The expedition ended in victory at the Battle of Peking.

===Incidents of Allied friendly fire===
Allied forces often argued and fought amongst each other, severely criticizing one another's fighting capabilities. Several British Royal Welsh Fusiliers reportedly killed four Germans in a fight, with their commander allegedly imprisoning them for not having murdered enough Germans. French soldiers were purported to have fired on fellow Allied forces on occasion, possibly by accident.

===Weather===
Temperatures of 108 °F and insects plagued the Allies. Soldiers dehydrated, and horses died.

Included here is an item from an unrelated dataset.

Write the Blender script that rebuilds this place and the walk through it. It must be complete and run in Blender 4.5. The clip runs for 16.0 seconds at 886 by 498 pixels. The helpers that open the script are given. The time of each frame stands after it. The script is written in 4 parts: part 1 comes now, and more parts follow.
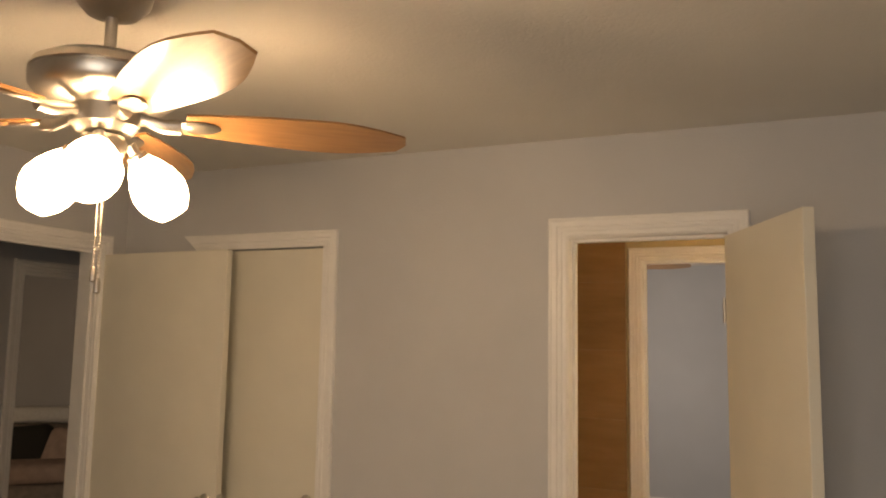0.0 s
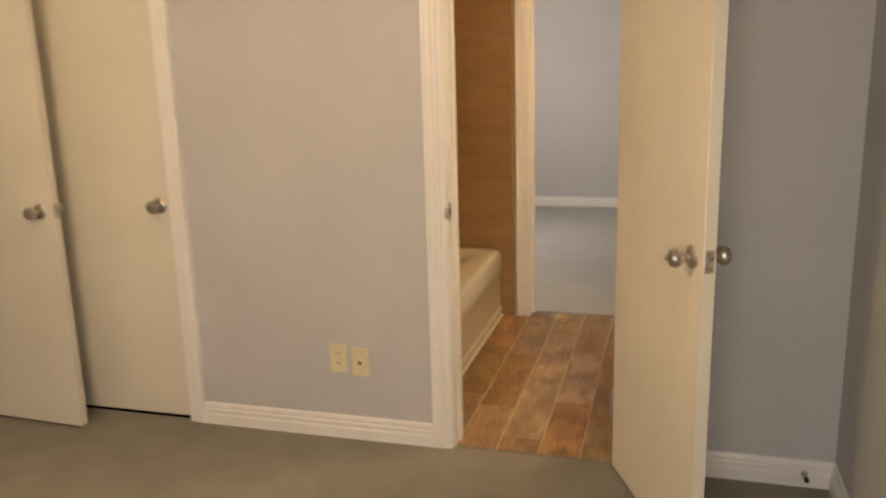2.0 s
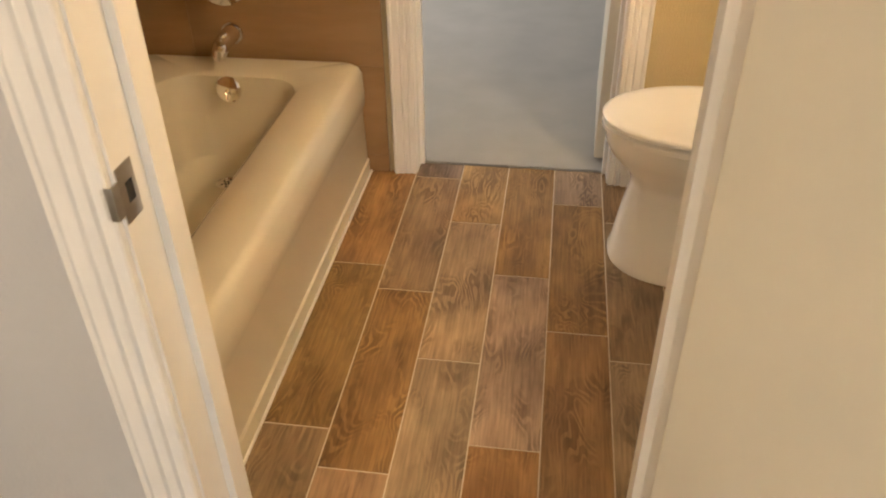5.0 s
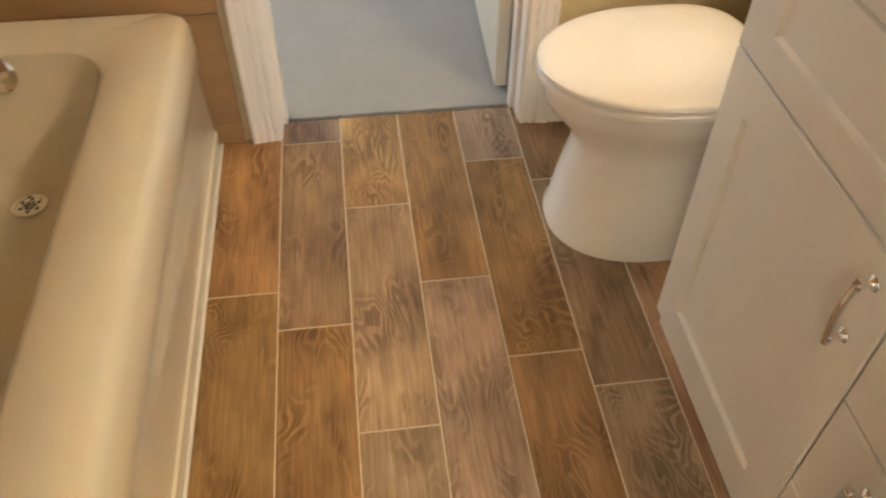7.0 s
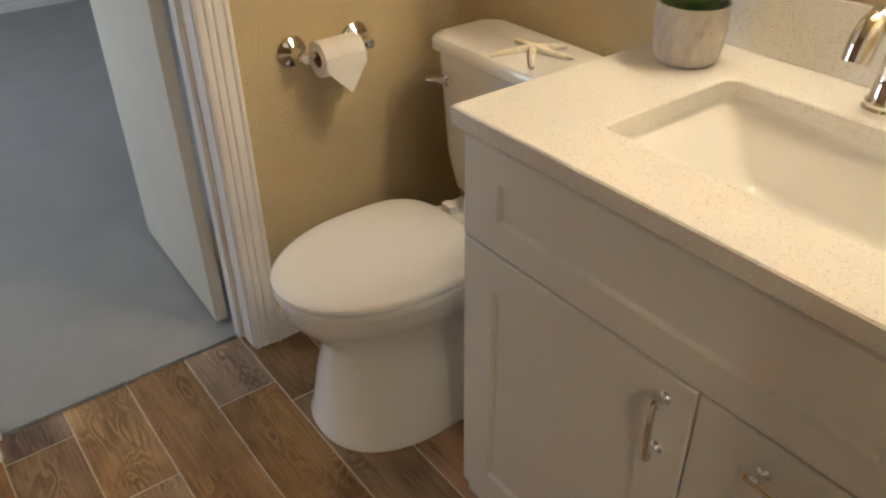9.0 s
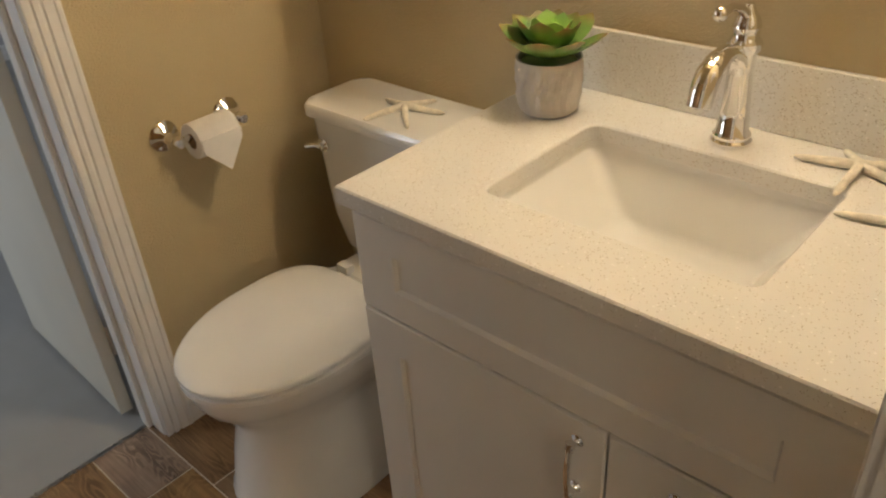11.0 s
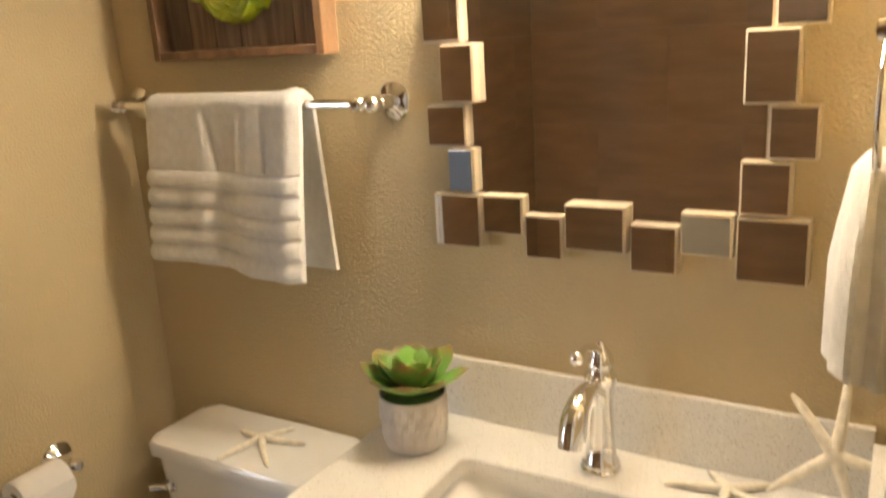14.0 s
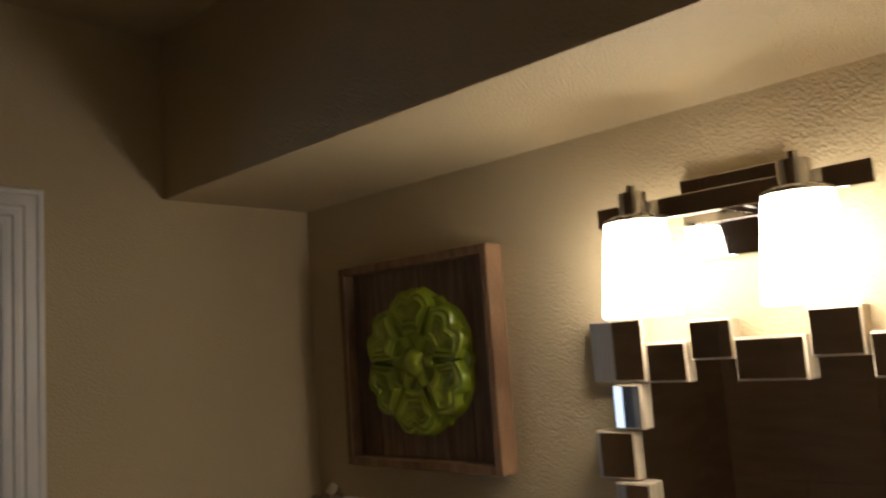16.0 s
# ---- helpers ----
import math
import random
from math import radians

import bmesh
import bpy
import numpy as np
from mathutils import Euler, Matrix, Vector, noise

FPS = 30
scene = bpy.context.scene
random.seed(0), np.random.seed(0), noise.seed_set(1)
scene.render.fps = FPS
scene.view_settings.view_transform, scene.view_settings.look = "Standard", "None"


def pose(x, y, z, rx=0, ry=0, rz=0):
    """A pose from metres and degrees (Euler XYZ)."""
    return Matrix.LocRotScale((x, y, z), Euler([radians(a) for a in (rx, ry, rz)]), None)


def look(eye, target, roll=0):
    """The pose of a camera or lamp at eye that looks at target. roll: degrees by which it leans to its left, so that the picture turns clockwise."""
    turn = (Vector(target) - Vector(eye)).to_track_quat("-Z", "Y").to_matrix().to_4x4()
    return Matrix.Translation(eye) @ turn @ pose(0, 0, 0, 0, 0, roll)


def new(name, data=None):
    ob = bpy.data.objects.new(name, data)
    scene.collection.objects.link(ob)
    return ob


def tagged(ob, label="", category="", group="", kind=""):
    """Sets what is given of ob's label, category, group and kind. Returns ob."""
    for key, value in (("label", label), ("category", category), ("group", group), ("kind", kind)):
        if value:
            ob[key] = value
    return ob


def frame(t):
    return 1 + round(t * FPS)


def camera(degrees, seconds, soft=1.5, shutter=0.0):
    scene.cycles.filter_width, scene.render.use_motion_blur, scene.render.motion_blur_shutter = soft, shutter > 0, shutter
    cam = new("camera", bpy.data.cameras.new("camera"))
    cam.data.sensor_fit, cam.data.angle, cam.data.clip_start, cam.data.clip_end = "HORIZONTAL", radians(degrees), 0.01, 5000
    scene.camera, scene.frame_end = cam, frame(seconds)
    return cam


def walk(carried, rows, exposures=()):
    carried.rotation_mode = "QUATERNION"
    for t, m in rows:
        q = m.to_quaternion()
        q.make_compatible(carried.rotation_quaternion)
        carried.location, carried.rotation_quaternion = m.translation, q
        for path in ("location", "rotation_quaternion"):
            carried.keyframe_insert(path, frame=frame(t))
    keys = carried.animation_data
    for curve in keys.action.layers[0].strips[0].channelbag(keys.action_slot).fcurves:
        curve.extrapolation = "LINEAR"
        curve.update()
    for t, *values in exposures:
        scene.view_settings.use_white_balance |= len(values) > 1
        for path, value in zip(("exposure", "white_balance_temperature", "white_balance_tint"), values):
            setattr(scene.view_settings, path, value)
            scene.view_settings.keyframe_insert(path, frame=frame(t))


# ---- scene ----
cam = camera(58.5, 16.0, soft=2.0, shutter=0.35)
PATH = [
    (0, (0.794, -3.056, 1.619), (-0.004, -1.236, 1.852), 1.0),
    (0.5, (0.800, -3.035, 1.616), (-0.024, -1.220, 1.832), 1.4),
    (1, (0.826, -3.042, 1.550), (0.019, -1.214, 1.614), 0.3),
    (1.5, (0.806, -2.942, 1.458), (0.084, -1.087, 1.264), -0.8),
    (2, (0.744, -2.658, 1.399), (0.202, -0.784, 0.957), -1.6),
    (2.5, (0.69, -2.283, 1.383), (0.29, -0.428, 0.75), -2.6),
    (3, (0.682, -1.884, 1.369), (0.268, -0.092, 0.584), -0.4),
    (3.5, (0.607, -1.532, 1.343), (0.262, 0.214, 0.431), 1.6),
    (4, (0.531, -1.192, 1.347), (0.256, 0.498, 0.314), 0.0),
    (4.2, (0.518, -1.059, 1.334), (0.209, 0.623, 0.297), -0.2),
    (6.3, (0.284, -0.204, 1.329), (0.236, 1.222, -0.072), -2.1),
    (6.5, (0.27, -0.136, 1.323), (0.25, 1.274, -0.095), -2.0),
    (7, (0.208, -0.03, 1.313), (0.389, 1.344, -0.128), 0.4),
    (7.5, (0.129, 0.042, 1.317), (0.615, 1.385, -0.083), 0.3),
    (8, (0.104, 0.076, 1.342), (0.784, 1.419, 0.026), -0.5),
    (8.5, (0.089, 0.084, 1.382), (0.945, 1.437, 0.183), -0.4),
    (9, (0.069, 0.054, 1.401), (1.064, 1.391, 0.296), -0.8),
    (9.2, (0.064, 0.043, 1.405), (1.102, 1.363, 0.318), -0.5),
    (11.3, (0.083, 0.07, 1.489), (1.341, 1.196, 0.417), -5.3),
    (11.5, (0.082, 0.076, 1.489), (1.379, 1.14, 0.399), -5.6),
    (12, (0.095, 0.108, 1.475), (1.478, 1.048, 0.377), -4.4),
    (12.5, (0.122, 0.133, 1.49), (1.578, 1.014, 0.439), -4.3),
    (13, (0.14, 0.143, 1.506), (1.668, 1.042, 0.58), -5.2),
    (13.5, (0.136, 0.146, 1.541), (1.742, 1.082, 0.803), -4.7),
    (14, (0.142, 0.145, 1.617), (1.794, 1.141, 1.091), -3.4),
    (14.5, (0.155, 0.125, 1.696), (1.814, 1.199, 1.388), -4.3),
    (15, (0.153, 0.108, 1.754), (1.796, 1.247, 1.687), -4.4),
    (15.5, (0.158, 0.1, 1.805), (1.745, 1.315, 1.93), -3.9),
    (16, (0.155, 0.096, 1.842), (1.597, 1.46, 2.082), -4.1),
]
walk(cam, [(t, look(eye, aim, roll)) for t, eye, aim, roll in PATH],
     exposures=[(0.0, -0.32, 9500, 19), (1.0, -0.34, 9400, 18), (2.0, 0.42, 9200, 18), (2.7, 0.56, 8900, 18), (3.5, 0.56, 8600, 17), (4.2, 0.58, 8400, 15), (6.3, 0.95, 7300, 11), (7.3, 0.86, 6700, 9),
                (8.2, 0.42, 6250, 8), (9.0, 0.10, 6100, 8), (11.5, -0.24, 6350, 8), (13.0, -0.24, 6350, 9), (13.5, -0.2, 6250, 9), (14.0, 0.15, 6100, 9), (14.6, 0.42, 5350, 9), (15.0, -0.6, 5500, 10), (15.5, -1.85, 5600, 10), (16.0, -2.2, 5500, 10)])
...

Chinese villagers killed Allied troops who searched for wells, and gouged out the eyes and sliced the tongues off Japanese troops, nailing them to village doors. The weather resulted in many Allied soldiers dying of heat as they foamed at the mouth during the expedition. The British Indians and even the Russians, who were judged to be the strongest, succumbed.

===Atrocities===
The tactics were gruesome on either side. By this time, each side had heard reports of the atrocities committed by the other. Foreign newspapers printed rumors and third hand reports; some turned out true. Witnesses reported that the Allies beheaded already dead Chinese corpses, bayoneted or beheaded live Chinese, and raped Chinese girls and women. The Russians and Japanese were both especially noted for their atrocities by the other allies. Russians killed Chinese civilians indiscriminately. There were widespread reports that Chinese responded with violence and mutilation, especially toward captured Russians, American Lieutenant Smedley Butler saw the remains of two Japanese soldiers whose eyes were gouged out and tongues cut off before being nailed to doors.